• **Raw data**
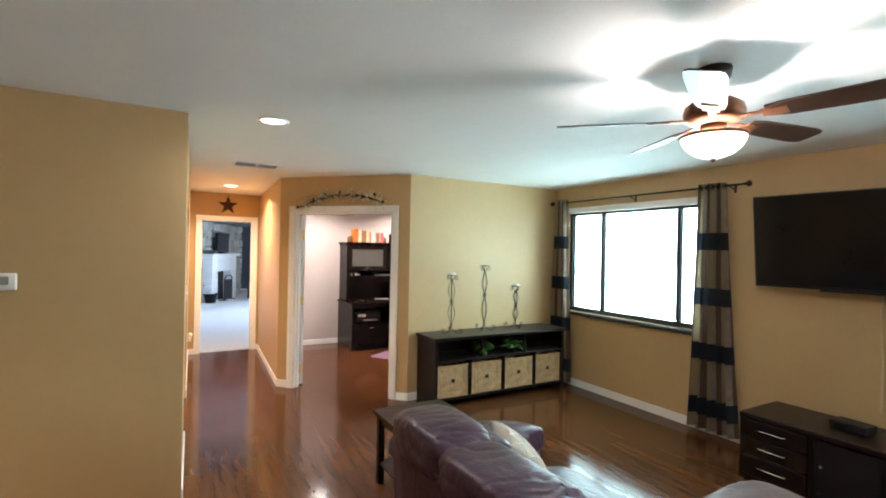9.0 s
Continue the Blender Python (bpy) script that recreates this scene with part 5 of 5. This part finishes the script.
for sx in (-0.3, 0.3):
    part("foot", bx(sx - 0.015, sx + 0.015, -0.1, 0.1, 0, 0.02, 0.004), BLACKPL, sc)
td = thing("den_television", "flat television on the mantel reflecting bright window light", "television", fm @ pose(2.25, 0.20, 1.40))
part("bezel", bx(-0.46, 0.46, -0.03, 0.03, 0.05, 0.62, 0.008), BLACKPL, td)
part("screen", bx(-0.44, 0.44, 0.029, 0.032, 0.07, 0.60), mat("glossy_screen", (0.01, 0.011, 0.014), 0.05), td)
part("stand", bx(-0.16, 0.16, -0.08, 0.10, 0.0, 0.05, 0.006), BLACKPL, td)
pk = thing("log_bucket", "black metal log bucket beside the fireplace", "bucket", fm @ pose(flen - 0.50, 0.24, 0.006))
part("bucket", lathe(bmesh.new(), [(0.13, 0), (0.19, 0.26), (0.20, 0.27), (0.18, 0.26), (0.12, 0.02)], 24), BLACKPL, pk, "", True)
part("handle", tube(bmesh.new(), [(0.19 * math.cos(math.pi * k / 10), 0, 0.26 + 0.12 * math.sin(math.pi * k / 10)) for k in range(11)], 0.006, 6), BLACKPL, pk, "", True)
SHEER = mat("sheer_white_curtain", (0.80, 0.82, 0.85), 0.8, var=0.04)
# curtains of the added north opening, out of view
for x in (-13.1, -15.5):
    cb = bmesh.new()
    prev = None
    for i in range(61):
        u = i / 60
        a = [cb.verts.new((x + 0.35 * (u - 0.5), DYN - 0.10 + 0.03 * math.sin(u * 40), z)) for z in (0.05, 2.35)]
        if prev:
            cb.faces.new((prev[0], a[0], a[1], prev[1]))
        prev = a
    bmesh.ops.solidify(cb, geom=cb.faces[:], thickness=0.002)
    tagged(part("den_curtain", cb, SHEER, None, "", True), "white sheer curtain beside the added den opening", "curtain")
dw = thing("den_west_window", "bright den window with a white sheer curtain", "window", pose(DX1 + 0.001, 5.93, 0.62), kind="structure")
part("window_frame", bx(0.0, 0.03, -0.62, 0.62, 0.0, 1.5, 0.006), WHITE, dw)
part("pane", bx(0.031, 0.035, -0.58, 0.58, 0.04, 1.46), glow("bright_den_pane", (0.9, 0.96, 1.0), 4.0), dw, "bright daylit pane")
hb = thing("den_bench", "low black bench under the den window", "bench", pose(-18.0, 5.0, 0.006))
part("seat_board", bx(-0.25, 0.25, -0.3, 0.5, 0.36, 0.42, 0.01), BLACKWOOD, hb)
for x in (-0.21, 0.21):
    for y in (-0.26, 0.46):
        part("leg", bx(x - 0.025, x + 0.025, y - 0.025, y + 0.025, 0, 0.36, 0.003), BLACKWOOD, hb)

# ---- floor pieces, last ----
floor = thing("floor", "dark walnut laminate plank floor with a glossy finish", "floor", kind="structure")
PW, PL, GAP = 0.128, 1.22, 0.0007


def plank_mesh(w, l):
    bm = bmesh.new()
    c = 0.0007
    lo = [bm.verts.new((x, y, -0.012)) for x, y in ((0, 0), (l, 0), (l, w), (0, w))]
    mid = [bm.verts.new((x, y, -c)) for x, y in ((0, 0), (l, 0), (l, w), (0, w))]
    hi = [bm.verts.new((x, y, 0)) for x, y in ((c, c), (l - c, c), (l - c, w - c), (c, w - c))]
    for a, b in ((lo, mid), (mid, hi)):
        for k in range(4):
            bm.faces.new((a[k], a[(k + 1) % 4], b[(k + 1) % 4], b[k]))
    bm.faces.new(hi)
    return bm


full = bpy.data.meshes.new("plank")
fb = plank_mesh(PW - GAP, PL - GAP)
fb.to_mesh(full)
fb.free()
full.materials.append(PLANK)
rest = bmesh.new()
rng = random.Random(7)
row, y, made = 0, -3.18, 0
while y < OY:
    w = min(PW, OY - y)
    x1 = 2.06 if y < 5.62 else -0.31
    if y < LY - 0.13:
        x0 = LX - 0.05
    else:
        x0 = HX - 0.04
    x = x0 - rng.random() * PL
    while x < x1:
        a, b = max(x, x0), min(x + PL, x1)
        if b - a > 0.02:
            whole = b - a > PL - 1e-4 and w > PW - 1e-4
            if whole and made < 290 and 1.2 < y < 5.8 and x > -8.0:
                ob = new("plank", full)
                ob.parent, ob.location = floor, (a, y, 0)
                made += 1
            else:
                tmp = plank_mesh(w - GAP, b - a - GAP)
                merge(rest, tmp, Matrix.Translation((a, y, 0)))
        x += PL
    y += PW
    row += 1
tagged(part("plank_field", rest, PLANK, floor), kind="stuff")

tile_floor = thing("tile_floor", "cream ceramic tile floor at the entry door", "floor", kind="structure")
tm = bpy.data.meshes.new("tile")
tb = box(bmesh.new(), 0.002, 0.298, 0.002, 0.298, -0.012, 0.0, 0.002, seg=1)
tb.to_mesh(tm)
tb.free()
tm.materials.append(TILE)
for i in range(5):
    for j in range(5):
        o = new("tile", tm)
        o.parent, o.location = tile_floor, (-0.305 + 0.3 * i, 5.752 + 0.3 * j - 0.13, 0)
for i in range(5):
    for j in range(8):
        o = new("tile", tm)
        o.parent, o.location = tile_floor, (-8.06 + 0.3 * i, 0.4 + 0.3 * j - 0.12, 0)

• **Problem description**
Pick out every line of the listing containing the word "with", and show those lines.

• **Task output**
Continue the Blender Python (bpy) script that recreates this scene with part 5 of 5. This part finishes the script.
dw = thing("den_west_window", "bright den window with a white sheer curtain", "window", pose(DX1 + 0.001, 5.93, 0.62), kind="structure")
floor = thing("floor", "dark walnut laminate plank floor with a glossy finish", "floor", kind="structure")